Exercise objective = Pictures do not belong in your copy. Repeat all the other data exactly.

Supplied information =
+ + + + +

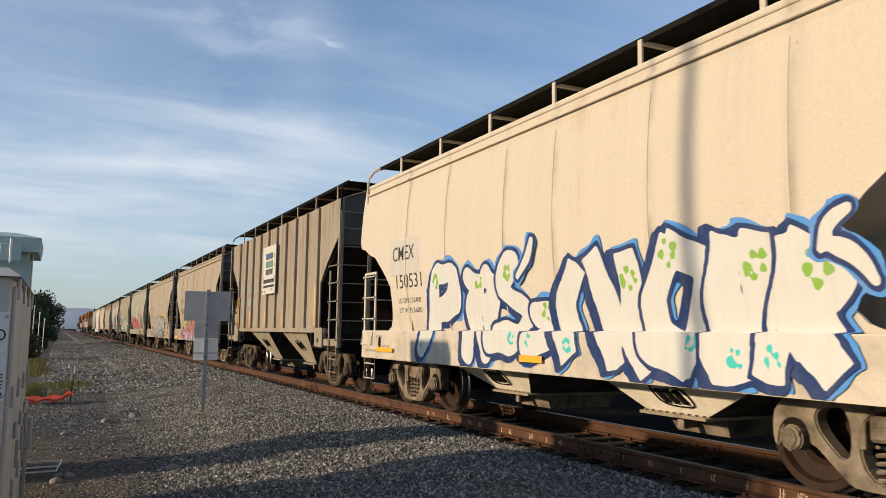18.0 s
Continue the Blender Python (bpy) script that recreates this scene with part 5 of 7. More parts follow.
    wild = [[[(4.12, 1.81), (2.98, 1.85), (2.48, 2.07), (2.52, 2.19)], [(2.52, 2.15), (2.23, 1.67), (2.99, 1.32)], [(4.42, 1.4), (2.95, 1.42)]],
            [[(1.93, 1.85), (1.72, 1.99)], [(1.85, 1.89), (1.57, 1.51), (1.1, 1.22)], [(2.36, 1.52), (1.82, 1.21), (2.13, 1.02)]],
            [[(0.94, 2.12), (0.61, 2.1)], [(0.91, 2.05), (0.9, 1.64), (0.44, 1.29)], [(0.56, 2.06), (0.29, 1.59), (0.0, 1.23)], [(1.53, 1.65), (1.19, 1.36)]],
            [[(4.33, 1.10), (2.46, 1.06)], [(2.47, 1.2), (1.67, 1.07), (0.71, 1.22)], [(0.96, 1.05), (0.11, 1.04), (0.0, 1.23)]]]
    piece(a, k, "", 0, 0, 0, 0, S_OLIVE, S_BLUE, 3, 0.27, 0.05, "olive wild-style letter in blue outline", strokes=bend_all(wild, 0.4), flare=0.3, shadow=(S_BLUE, 0.13, -0.10), shine=(S_WHITE, 0.018, 0.040), spots=((S_TURQ, 0.05, 1, 0.6, 1.0), (S_LIME, 0.03, 1, 0.2, 0.6)), wob=0.03)
    party = [[[(-0.26, 1.9), (-0.51, 1.63), (-0.52, 1.15)], [(-0.36, 1.9), (-0.89, 1.95), (-1.07, 2.08)], [(-1.04, 2.07), (-1.18, 1.72), (-0.87, 1.47), (-0.59, 1.42)]],
             [[(-1.51, 2.05), (-1.35, 1.63), (-1.05, 1.3), (-1.2, 1.0)], [(-1.57, 2.04), (-1.79, 1.75), (-1.57, 1.46), (-1.61, 0.95)]],
             [[(-2.22, 2.05), (-2.11, 1.71), (-1.84, 1.41), (-1.85, 0.97)], [(-1.86, 1.82), (-2.33, 2.04), (-2.48, 1.86), (-2.33, 1.55), (-2.02, 1.46)], [(-2.16, 1.41), (-2.24, 1.16), (-2.10, 0.93)]]]
    arty = [[[(-2.55, 1.82), (-3.0, 1.91)], [(-2.72, 1.82), (-2.74, 1.45), (-2.45, 1.21), (-2.52, 0.96)], [(-2.77, 1.45), (-2.95, 1.27), (-2.85, 0.91)]],
            [[(-3.22, 1.98), (-3.27, 1.53), (-3.49, 1.32)], [(-3.80, 2.04), (-3.67, 1.68), (-3.49, 1.32)], [(-3.49, 1.32), (-3.2, 1.14), (-3.08, 0.88)]],
            [[(-3.95, 1.85), (-4.02, 1.5), (-3.86, 1.2), (-3.98, 0.9)]]]
    for word, sd in ((party, 6), (arty, 8)):
        piece(a, k, "", 0, 0, 0, 0, S_OLIVE, S_WHITE, sd, 0.27, 0.032, "olive block letter in white outline", strokes=bend_all(word, 0.5), flare=0.16, rim=(S_BLUE, 0.06), shadow=(S_BLUE, 0.10, -0.05), spots=((S_TURQ, 0.05, 1, 0.6, 1.0), (S_LIME, 0.035, 1, 0.2, 0.6)), wob=0.03)
    top = LIFTS[a.name] + 0.001
    for za, zb, ya, yb in ((1.56, 1.585, -2.85, -3.55), (1.92, 1.945, -2.85, -3.55), (1.70, 1.715, -2.85, -3.55)):
        put(a, k, top, "panel_line", S_PANEL, lambda bm: poly(bm, [(ya, za), (yb, za), (yb, zb), (ya, zb)]), "pale line of a masked data panel")
    for y in (-2.86, -3.2, -3.54):
        put(a, k, top + 0.001, "panel_line", S_PANEL, lambda bm: poly(bm, [(y - 0.012, 1.56), (y + 0.012, 1.56), (y + 0.012, 1.94), (y - 0.012, 1.94)]))
    for i in range(26):
        y = 3.95 - 0.1 * ((i * 5) % 3) - 0.315 * i
        shard(a, k, S_TURQ if i % 3 else S_OLIVE, [(y, 0.83), (y - 0.05, 0.90 + 0.03 * ((i * 7) % 3)), (y - 0.12, 0.83)], top + 0.002 + 0.0003 * (i % 4), "turquoise sprayed drip")
    put(a, k, 0.004, "graffiti_spot", S_TURQ, lambda bm: blob(bm, -5.38, 1.12, 0.13, 0.17, 4), "turquoise sprayed patch")
    put(a, k, top + 0.004, "graffiti_tag", S_TEAL, lambda bm: (scribble(bm, 0.42, -0.1, 1.5, 2.05, 3, 0.06, 6), scribble(bm, 4.5, 4.1, 1.6, 1.85, 3, 0.05, 7), scribble(bm, -3.88, -4.15, 1.72, 2.15, 3, 0.06, 9)), "teal hand tag")
    put(a, k, 0.005, "graffiti_tag", S_BLACK, lambda bm: (scribble(bm, 5.3, 4.55, 2.75, 3.0, 4, 0.016, 8), scribble(bm, 4.75, 4.45, 2.4, 2.85, 2, 0.016, 18)), "thin black tag")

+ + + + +

Final result =
18.0 s
Continue the Blender Python (bpy) script that recreates this scene with part 5 of 7. More parts follow.
    wild = [[[(4.12, 1.81), (2.98, 1.85), (2.48, 2.07), (2.52, 2.19)], [(2.52, 2.15), (2.23, 1.67), (2.99, 1.32)], [(4.42, 1.4), (2.95, 1.42)]],
            [[(1.93, 1.85), (1.72, 1.99)], [(1.85, 1.89), (1.57, 1.51), (1.1, 1.22)], [(2.36, 1.52), (1.82, 1.21), (2.13, 1.02)]],
            [[(0.94, 2.12), (0.61, 2.1)], [(0.91, 2.05), (0.9, 1.64), (0.44, 1.29)], [(0.56, 2.06), (0.29, 1.59), (0.0, 1.23)], [(1.53, 1.65), (1.19, 1.36)]],
            [[(4.33, 1.10), (2.46, 1.06)], [(2.47, 1.2), (1.67, 1.07), (0.71, 1.22)], [(0.96, 1.05), (0.11, 1.04), (0.0, 1.23)]]]
    piece(a, k, "", 0, 0, 0, 0, S_OLIVE, S_BLUE, 3, 0.27, 0.05, "olive wild-style letter in blue outline", strokes=bend_all(wild, 0.4), flare=0.3, shadow=(S_BLUE, 0.13, -0.10), shine=(S_WHITE, 0.018, 0.040), spots=((S_TURQ, 0.05, 1, 0.6, 1.0), (S_LIME, 0.03, 1, 0.2, 0.6)), wob=0.03)
    party = [[[(-0.26, 1.9), (-0.51, 1.63), (-0.52, 1.15)], [(-0.36, 1.9), (-0.89, 1.95), (-1.07, 2.08)], [(-1.04, 2.07), (-1.18, 1.72), (-0.87, 1.47), (-0.59, 1.42)]],
             [[(-1.51, 2.05), (-1.35, 1.63), (-1.05, 1.3), (-1.2, 1.0)], [(-1.57, 2.04), (-1.79, 1.75), (-1.57, 1.46), (-1.61, 0.95)]],
             [[(-2.22, 2.05), (-2.11, 1.71), (-1.84, 1.41), (-1.85, 0.97)], [(-1.86, 1.82), (-2.33, 2.04), (-2.48, 1.86), (-2.33, 1.55), (-2.02, 1.46)], [(-2.16, 1.41), (-2.24, 1.16), (-2.10, 0.93)]]]
    arty = [[[(-2.55, 1.82), (-3.0, 1.91)], [(-2.72, 1.82), (-2.74, 1.45), (-2.45, 1.21), (-2.52, 0.96)], [(-2.77, 1.45), (-2.95, 1.27), (-2.85, 0.91)]],
            [[(-3.22, 1.98), (-3.27, 1.53), (-3.49, 1.32)], [(-3.80, 2.04), (-3.67, 1.68), (-3.49, 1.32)], [(-3.49, 1.32), (-3.2, 1.14), (-3.08, 0.88)]],
            [[(-3.95, 1.85), (-4.02, 1.5), (-3.86, 1.2), (-3.98, 0.9)]]]
    for word, sd in ((party, 6), (arty, 8)):
        piece(a, k, "", 0, 0, 0, 0, S_OLIVE, S_WHITE, sd, 0.27, 0.032, "olive block letter in white outline", strokes=bend_all(word, 0.5), flare=0.16, rim=(S_BLUE, 0.06), shadow=(S_BLUE, 0.10, -0.05), spots=((S_TURQ, 0.05, 1, 0.6, 1.0), (S_LIME, 0.035, 1, 0.2, 0.6)), wob=0.03)
    top = LIFTS[a.name] + 0.001
    for za, zb, ya, yb in ((1.56, 1.585, -2.85, -3.55), (1.92, 1.945, -2.85, -3.55), (1.70, 1.715, -2.85, -3.55)):
        put(a, k, top, "panel_line", S_PANEL, lambda bm: poly(bm, [(ya, za), (yb, za), (yb, zb), (ya, zb)]), "pale line of a masked data panel")
    for y in (-2.86, -3.2, -3.54):
        put(a, k, top + 0.001, "panel_line", S_PANEL, lambda bm: poly(bm, [(y - 0.012, 1.56), (y + 0.012, 1.56), (y + 0.012, 1.94), (y - 0.012, 1.94)]))
    for i in range(26):
        y = 3.95 - 0.1 * ((i * 5) % 3) - 0.315 * i
        shard(a, k, S_TURQ if i % 3 else S_OLIVE, [(y, 0.83), (y - 0.05, 0.90 + 0.03 * ((i * 7) % 3)), (y - 0.12, 0.83)], top + 0.002 + 0.0003 * (i % 4), "turquoise sprayed drip")
    put(a, k, 0.004, "graffiti_spot", S_TURQ, lambda bm: blob(bm, -5.38, 1.12, 0.13, 0.17, 4), "turquoise sprayed patch")
    put(a, k, top + 0.004, "graffiti_tag", S_TEAL, lambda bm: (scribble(bm, 0.42, -0.1, 1.5, 2.05, 3, 0.06, 6), scribble(bm, 4.5, 4.1, 1.6, 1.85, 3, 0.05, 7), scribble(bm, -3.88, -4.15, 1.72, 2.15, 3, 0.06, 9)), "teal hand tag")
    put(a, k, 0.005, "graffiti_tag", S_BLACK, lambda bm: (scribble(bm, 5.3, 4.55, 2.75, 3.0, 4, 0.016, 8), scribble(bm, 4.75, 4.45, 2.4, 2.85, 2, 0.016, 18)), "thin black tag")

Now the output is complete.